**THE EXERCISE**. Everything from the line containing "# ---- helpers" through the line containing "pose from metres" should be repeated exactly, and nothing else from the data.
>> Start
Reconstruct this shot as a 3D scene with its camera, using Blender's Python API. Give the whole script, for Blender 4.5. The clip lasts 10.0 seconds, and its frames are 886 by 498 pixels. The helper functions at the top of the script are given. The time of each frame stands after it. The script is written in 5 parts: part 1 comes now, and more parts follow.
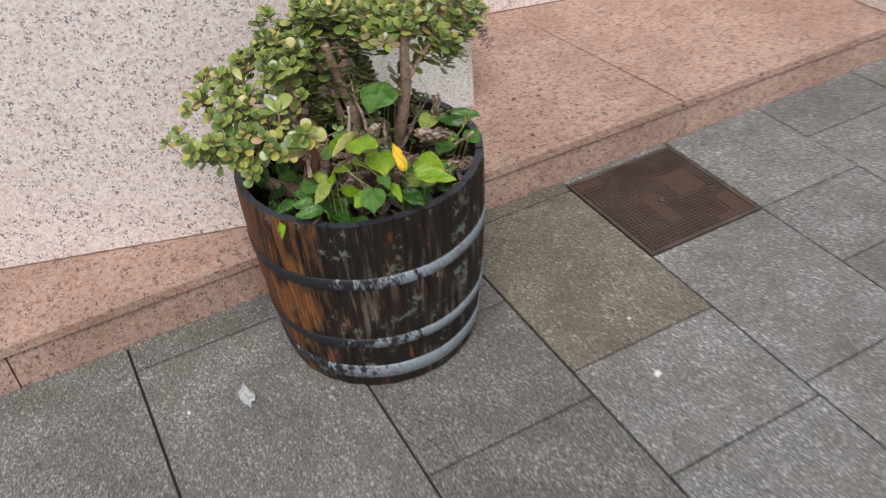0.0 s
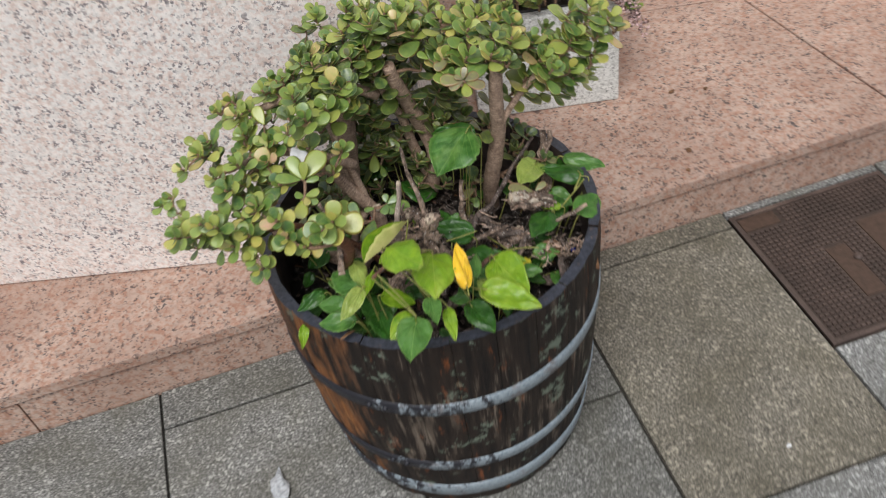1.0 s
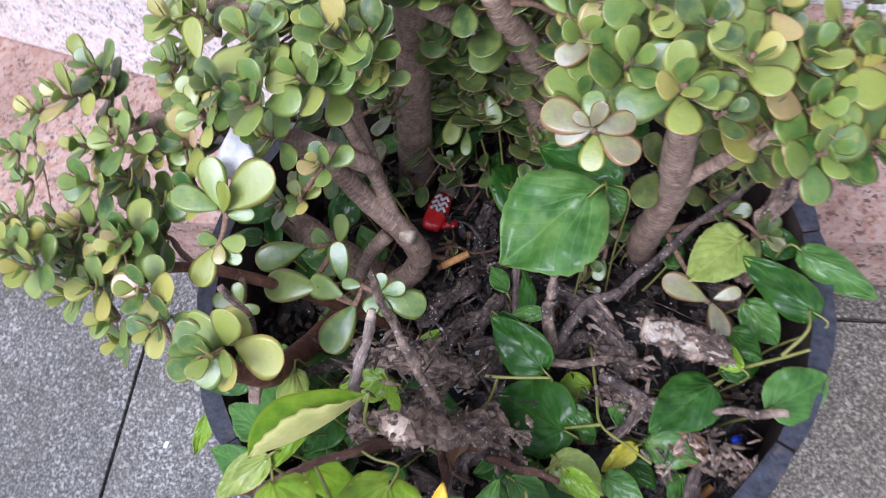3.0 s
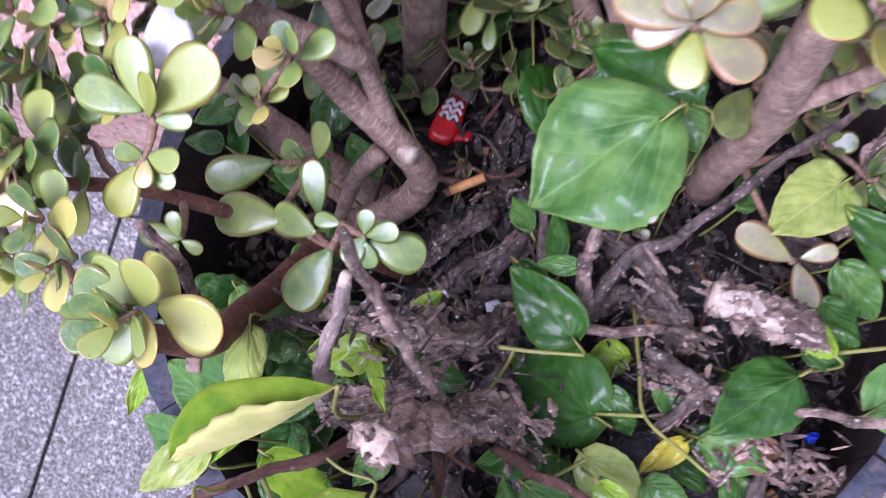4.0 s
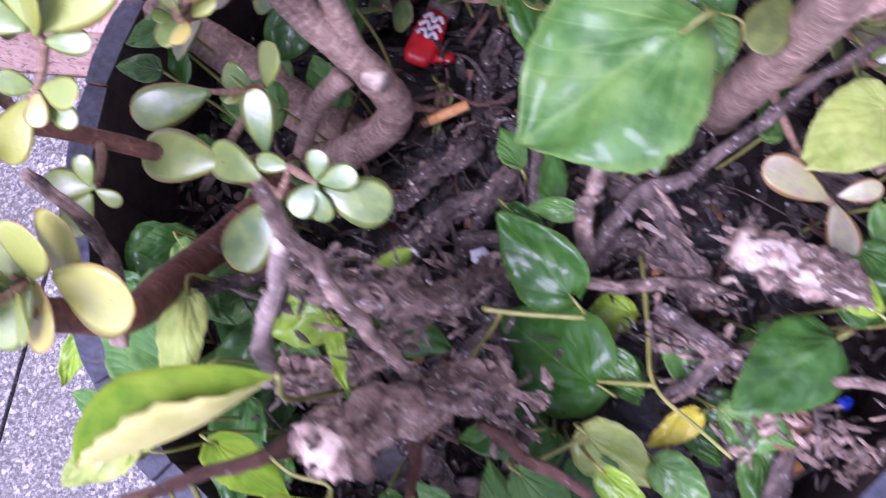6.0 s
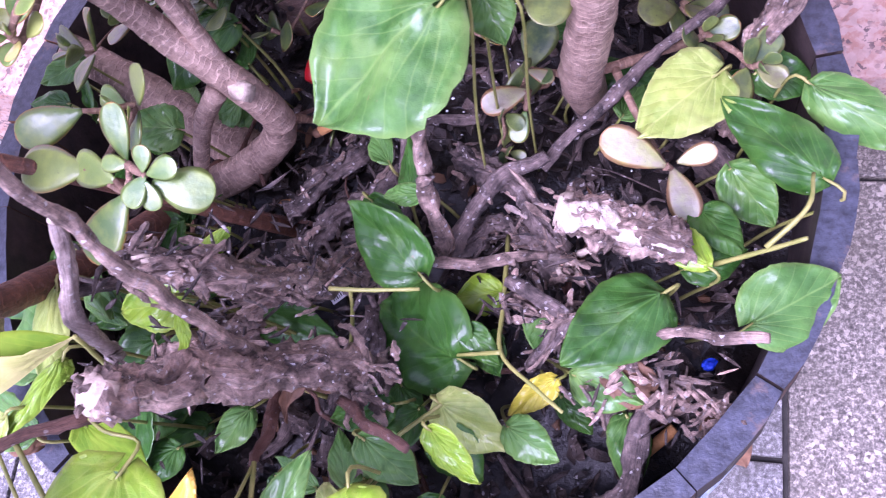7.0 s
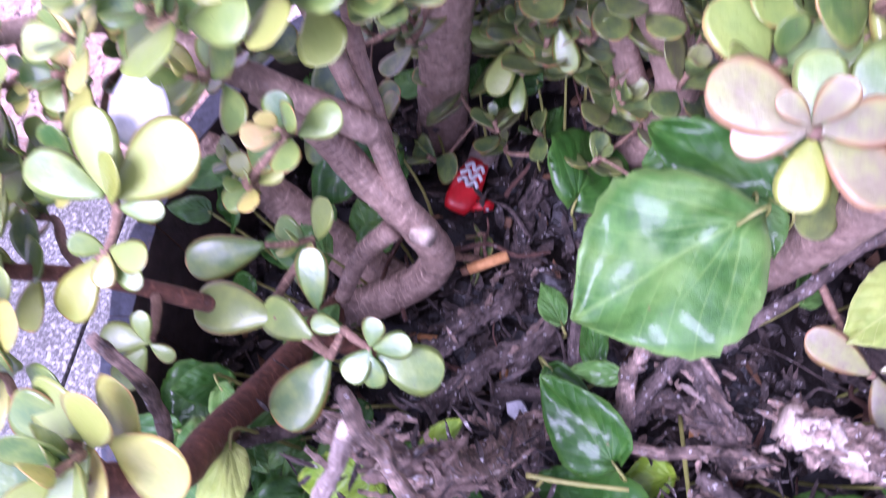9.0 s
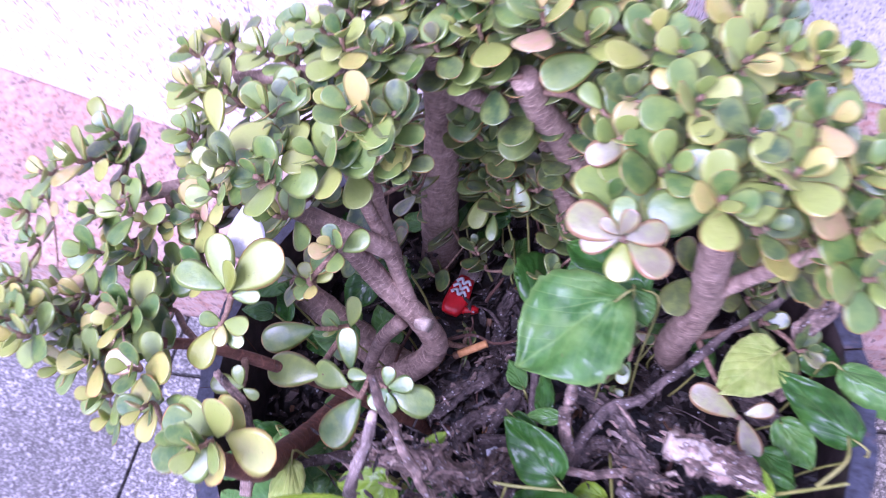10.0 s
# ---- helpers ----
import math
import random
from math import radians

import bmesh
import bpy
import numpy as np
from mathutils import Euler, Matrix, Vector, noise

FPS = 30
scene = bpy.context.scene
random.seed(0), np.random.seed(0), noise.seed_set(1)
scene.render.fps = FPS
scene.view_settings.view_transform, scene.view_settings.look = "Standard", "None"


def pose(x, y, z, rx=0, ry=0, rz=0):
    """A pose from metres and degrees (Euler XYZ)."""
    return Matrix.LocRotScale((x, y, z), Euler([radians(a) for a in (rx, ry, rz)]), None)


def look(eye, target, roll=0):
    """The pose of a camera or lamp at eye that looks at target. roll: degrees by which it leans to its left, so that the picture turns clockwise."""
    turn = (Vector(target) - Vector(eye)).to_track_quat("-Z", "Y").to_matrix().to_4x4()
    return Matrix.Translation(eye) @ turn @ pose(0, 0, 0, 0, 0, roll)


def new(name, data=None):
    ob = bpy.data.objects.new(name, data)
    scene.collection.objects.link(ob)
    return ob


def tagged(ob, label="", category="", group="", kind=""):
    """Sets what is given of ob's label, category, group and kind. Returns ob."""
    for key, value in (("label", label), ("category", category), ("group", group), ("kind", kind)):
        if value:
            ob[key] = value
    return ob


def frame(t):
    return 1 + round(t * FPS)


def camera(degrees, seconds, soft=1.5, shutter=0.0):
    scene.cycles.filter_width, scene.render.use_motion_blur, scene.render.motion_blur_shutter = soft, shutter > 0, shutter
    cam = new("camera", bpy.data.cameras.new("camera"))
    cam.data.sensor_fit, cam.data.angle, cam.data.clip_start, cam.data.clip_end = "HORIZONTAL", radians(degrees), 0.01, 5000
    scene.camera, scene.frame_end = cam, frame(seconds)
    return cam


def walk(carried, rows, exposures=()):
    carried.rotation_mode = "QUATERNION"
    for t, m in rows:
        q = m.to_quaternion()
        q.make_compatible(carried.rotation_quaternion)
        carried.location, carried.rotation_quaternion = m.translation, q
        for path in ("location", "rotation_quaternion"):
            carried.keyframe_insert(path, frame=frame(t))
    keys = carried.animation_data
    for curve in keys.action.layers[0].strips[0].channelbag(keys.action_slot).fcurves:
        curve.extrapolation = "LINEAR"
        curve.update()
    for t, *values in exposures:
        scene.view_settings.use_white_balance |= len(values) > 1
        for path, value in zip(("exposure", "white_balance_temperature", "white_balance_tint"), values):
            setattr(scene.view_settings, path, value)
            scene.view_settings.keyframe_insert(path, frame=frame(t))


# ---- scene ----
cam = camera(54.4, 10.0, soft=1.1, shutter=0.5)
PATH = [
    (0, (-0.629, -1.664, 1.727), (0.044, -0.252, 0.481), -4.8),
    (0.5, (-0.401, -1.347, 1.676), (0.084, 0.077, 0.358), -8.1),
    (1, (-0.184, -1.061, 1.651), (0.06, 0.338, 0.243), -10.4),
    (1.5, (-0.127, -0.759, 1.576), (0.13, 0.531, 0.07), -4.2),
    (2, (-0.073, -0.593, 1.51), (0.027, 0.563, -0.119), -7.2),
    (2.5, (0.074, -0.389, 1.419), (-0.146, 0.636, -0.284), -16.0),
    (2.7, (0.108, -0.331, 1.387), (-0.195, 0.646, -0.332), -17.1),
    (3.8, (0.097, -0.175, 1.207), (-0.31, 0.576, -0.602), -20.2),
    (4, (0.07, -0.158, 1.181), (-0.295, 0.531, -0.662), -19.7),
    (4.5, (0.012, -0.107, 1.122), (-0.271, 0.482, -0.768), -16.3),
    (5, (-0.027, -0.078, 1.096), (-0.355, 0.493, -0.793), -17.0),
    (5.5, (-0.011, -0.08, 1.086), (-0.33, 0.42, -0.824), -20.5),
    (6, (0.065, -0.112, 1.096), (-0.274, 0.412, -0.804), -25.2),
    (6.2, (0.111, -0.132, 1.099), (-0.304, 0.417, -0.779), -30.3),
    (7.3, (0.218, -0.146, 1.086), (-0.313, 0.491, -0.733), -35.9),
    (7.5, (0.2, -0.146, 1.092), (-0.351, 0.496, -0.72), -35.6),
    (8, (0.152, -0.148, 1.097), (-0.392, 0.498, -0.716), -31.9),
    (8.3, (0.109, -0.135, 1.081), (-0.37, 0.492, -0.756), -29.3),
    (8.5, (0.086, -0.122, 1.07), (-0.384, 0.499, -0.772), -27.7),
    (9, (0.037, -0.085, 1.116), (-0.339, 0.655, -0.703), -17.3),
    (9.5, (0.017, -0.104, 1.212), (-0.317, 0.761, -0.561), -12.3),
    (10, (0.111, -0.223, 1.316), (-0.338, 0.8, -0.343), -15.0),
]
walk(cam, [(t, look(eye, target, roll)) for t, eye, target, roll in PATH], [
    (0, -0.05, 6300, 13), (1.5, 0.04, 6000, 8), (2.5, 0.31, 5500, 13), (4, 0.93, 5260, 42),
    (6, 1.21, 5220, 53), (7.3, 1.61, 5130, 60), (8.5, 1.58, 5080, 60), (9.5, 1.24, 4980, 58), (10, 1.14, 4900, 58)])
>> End
>> Start
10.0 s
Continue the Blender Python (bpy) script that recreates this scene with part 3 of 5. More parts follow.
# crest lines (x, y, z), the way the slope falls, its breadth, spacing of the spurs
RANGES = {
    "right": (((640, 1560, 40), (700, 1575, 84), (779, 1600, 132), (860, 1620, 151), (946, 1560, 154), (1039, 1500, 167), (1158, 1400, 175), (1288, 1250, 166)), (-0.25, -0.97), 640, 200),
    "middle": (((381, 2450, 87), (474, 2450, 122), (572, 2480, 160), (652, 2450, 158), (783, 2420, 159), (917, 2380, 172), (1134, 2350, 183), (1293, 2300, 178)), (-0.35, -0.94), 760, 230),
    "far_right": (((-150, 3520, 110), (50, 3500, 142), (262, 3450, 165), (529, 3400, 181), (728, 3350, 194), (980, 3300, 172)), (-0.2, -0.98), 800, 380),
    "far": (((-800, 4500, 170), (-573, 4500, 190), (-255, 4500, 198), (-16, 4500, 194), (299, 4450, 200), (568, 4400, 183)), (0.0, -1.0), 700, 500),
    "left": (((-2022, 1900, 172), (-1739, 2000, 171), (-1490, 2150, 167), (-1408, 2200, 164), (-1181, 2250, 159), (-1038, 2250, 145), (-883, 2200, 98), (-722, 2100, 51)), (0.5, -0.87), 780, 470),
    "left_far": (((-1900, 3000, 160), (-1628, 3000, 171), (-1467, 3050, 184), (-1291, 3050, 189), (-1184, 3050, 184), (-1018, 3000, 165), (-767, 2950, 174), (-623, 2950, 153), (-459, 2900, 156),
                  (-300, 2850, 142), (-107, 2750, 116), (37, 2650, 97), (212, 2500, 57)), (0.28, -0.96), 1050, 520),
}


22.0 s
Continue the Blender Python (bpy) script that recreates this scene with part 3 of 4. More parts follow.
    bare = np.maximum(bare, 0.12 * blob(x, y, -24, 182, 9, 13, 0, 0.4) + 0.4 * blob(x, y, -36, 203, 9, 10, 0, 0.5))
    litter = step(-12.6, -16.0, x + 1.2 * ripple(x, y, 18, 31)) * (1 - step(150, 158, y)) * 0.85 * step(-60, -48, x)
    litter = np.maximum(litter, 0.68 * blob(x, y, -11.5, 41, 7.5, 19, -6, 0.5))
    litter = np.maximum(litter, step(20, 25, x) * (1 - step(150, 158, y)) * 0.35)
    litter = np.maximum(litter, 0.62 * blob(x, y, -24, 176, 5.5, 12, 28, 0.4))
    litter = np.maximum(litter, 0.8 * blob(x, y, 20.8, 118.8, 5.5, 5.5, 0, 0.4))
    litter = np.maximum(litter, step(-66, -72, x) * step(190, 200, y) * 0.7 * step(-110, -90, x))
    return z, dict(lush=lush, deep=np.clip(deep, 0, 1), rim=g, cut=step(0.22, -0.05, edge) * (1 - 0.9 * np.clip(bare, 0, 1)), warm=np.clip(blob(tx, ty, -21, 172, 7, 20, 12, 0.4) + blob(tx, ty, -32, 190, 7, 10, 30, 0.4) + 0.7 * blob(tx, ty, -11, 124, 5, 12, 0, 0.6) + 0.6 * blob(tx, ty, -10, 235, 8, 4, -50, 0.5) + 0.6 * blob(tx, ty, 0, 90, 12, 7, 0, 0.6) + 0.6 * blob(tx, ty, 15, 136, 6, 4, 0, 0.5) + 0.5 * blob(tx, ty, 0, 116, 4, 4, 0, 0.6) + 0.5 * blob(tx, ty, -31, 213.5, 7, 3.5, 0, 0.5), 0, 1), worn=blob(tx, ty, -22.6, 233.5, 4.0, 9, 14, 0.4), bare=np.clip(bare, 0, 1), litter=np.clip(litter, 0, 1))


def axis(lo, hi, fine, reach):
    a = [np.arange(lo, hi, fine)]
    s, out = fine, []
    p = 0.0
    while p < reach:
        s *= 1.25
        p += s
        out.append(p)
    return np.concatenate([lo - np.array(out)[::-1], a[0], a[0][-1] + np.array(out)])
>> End
**EXERCISE SOLUTION**.
# ---- helpers ----
import math
import random
from math import radians

import bmesh
import bpy
import numpy as np
from mathutils import Euler, Matrix, Vector, noise

FPS = 30
scene = bpy.context.scene
random.seed(0), np.random.seed(0), noise.seed_set(1)
scene.render.fps = FPS
scene.view_settings.view_transform, scene.view_settings.look = "Standard", "None"


def pose(x, y, z, rx=0, ry=0, rz=0):
    """A pose from metres and degrees (Euler XYZ)."""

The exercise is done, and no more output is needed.